Aside from the fact that a good massage makes you feel better, what are some of the other benefits to this practice? As a longtime advocate for massage, I decided to delve into its not as well-known aspects to see what else it offers beside a well-spent hour on the table. What I discovered are the following five hidden benefits of a good massage.
Massage loosens muscles
Being in physical therapy for a recent low back pain episode means I’m working muscles that have not seen regular activity for some time. That results in soreness that proves I’m doing things right, but it’s also a little uncomfortable. While the therapy starts with dry heat and then massage before exercise, I also find that getting a good massage at times other than during physical therapy helps loosen those tight, sore muscles.
I’ve also taught myself how to deliver a good self-massage. I also use a hand-held massager called the Thumper that helps break up knots in muscles.
The lymphatic system gets a workout
There is a type of massage known as lymphatic massage or lymphatic drainage that stimulates the lymphatic system. The benefits of such stimulation are improved metabolism, removal of bodily waste and toxins, and promotion of a healthy immune system. Some people are prescribed lymphatic massage following breast cancer or other surgeries. But this gentle form of massage, alone or in conjunction with deep tissue or Swedish massage, is also helpful for those with a sports injury, emotional problems, stress, low energy, illnesses or an impaired immune system. During the massage, the therapist exerts gentle pressure and pumps toward the direction of the lymph nodes throughout the body. A combination of deep thumb pressure (shiatsu) and Swedish techniques help relax the body. The therapist may focus on one area requiring attention (at the request of the client) or do a whole-body workout.
Stress and tension melt away
Everyday stress is unavoidable in today’s fast-paced world. Tension headaches, tightness in your shoulders, stomach aches and assorted pains are major signs of built-up stress. The confident hands of an expert massage therapist help melt all that stress and tension away during the session. This is a case where you don’t need to do anything other than relax and feel your body ease a sigh of relief.
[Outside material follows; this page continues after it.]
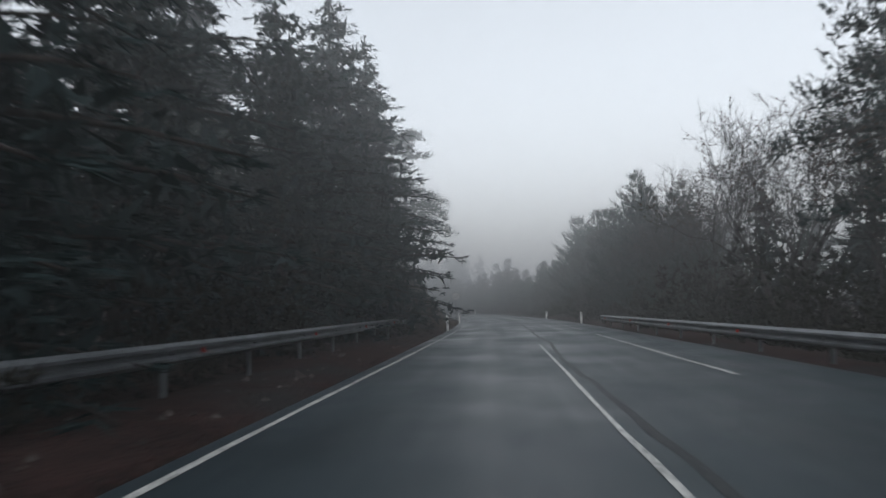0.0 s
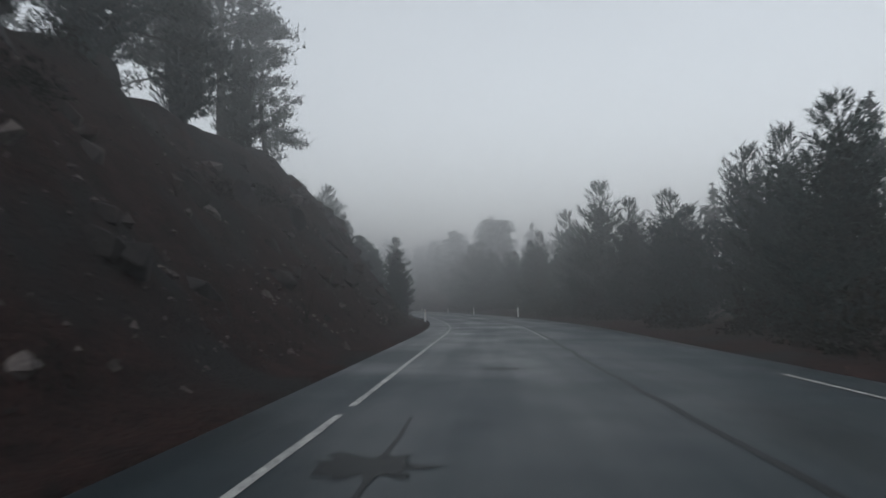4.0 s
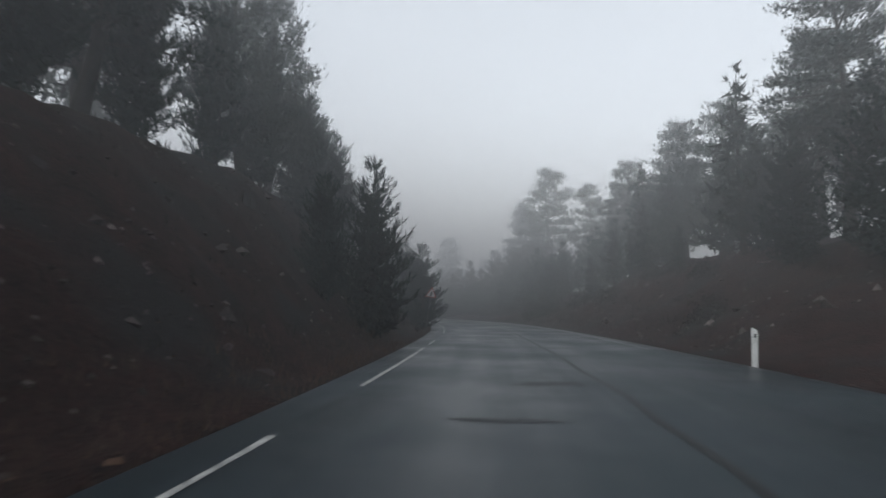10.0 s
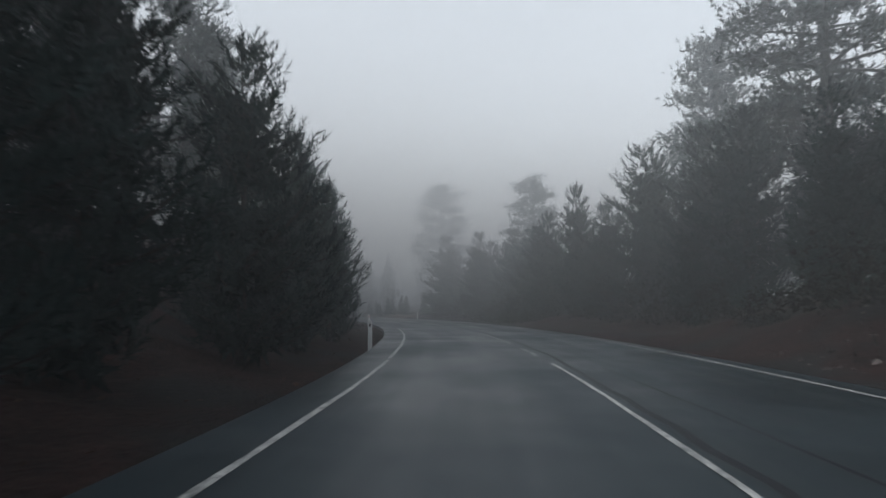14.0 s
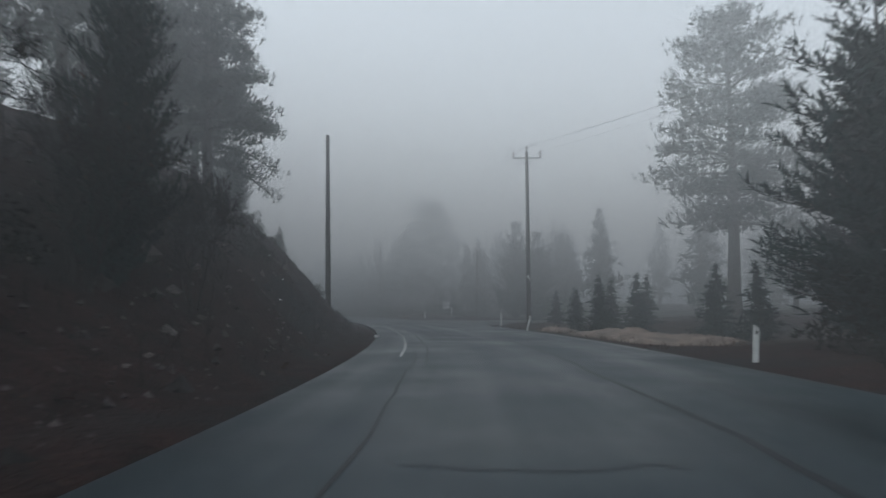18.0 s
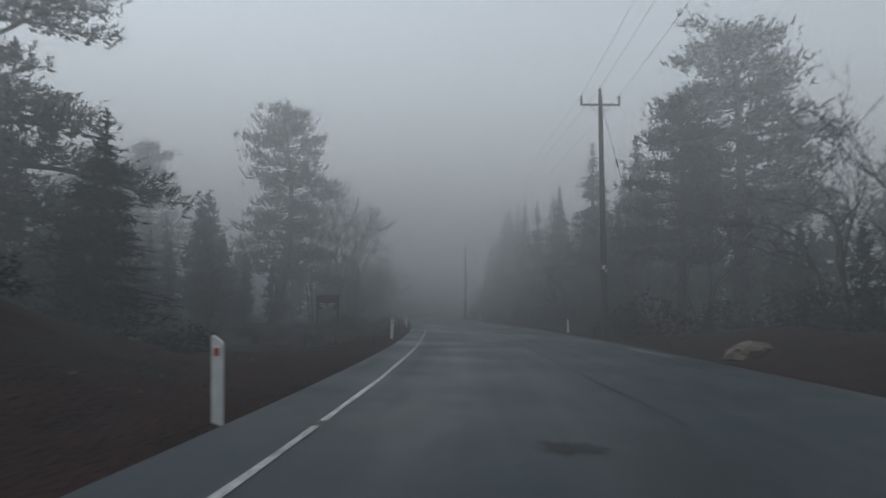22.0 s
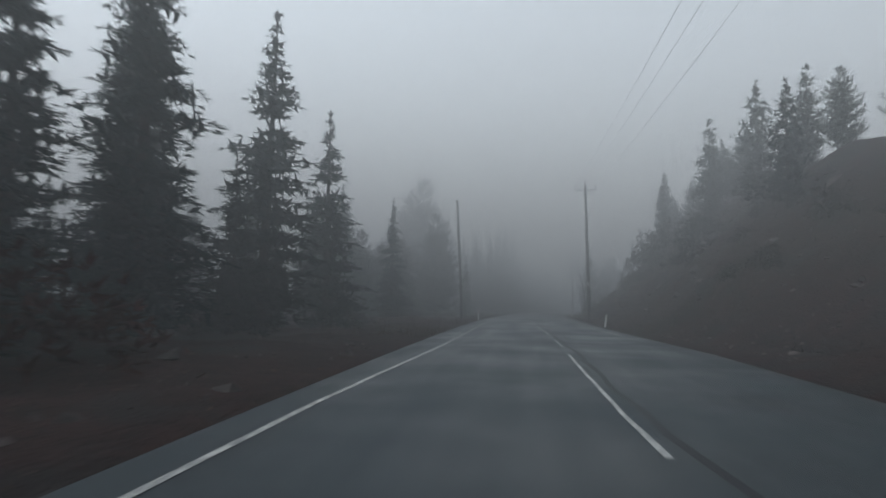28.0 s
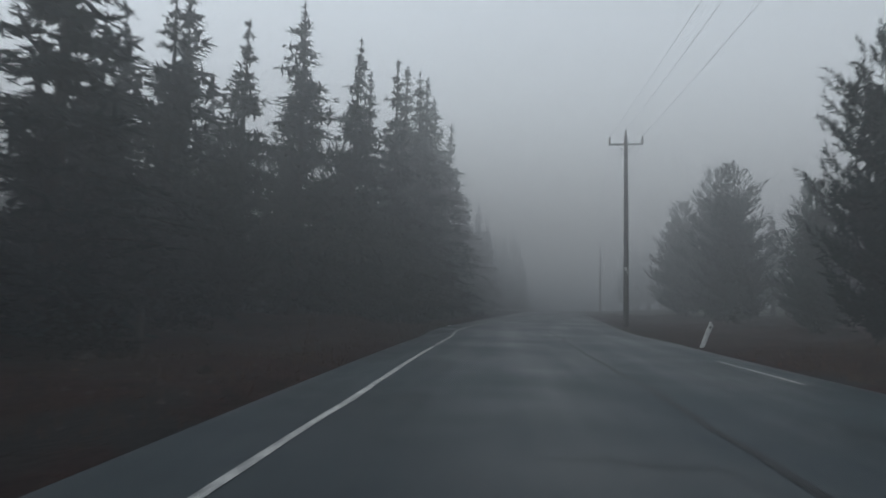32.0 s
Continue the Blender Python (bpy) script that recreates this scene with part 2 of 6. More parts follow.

As you breathe in and out, visualize the stress and tension escaping, like a dark cloud being chased by the wind. The warmth you feel is like the sun bringing life and energy to every part of your body.
For people with impaired vascular function or limited mobility, research has shown that regular massage may offer significant benefits, especially in improved circulation. A study from the University of Illinois at Chicago found that massage helped improve vascular function in people who had not exercised. Researchers said this suggested the benefits of massage for circulatory function for anyone regardless of level of physical activity. Those with physical injury who underwent massage showed improved blood flow and vascular function was changed at a distance from the site of the injury and the massage. When you’re on the table, you can almost feel your circulation changing. At least, I can. This can’t be just my imagination. My massage therapist says my overall skin color – a nice pink – is evidence of the improved circulation. No wonder I feel good afterward.
Massage contributes to healing – especially after surgery
One of massage’s biggest benefits, in my opinion, is how it aids in healing the body post-surgery. Having had several surgeries for carpal tunnel syndrome, a reconstructed leg, cyst and tumor removal and so on, I can attest to the relief from pain that strategic therapeutic massage or massage therapy delivers. When you alleviate pain, your body is better able to heal. There’s less focus and concentration on what hurts, and the body does what it does best: function properly. This means all-systems go for jumpstarting healing. Yet it doesn’t only apply to those who’ve had surgery. Any painful injury or overworked muscles can be helped through massage. Just be sure the massage therapist knows where it hurts and tell him or her how much pressure to use. The idea isn’t to feel pain, but to allow the therapist to take you just up to that point while breathing in and out deeply. Releasing tense muscles, easing the stiffness and helping alleviate pain are the end results of a good massage that are worth any temporary discomfort.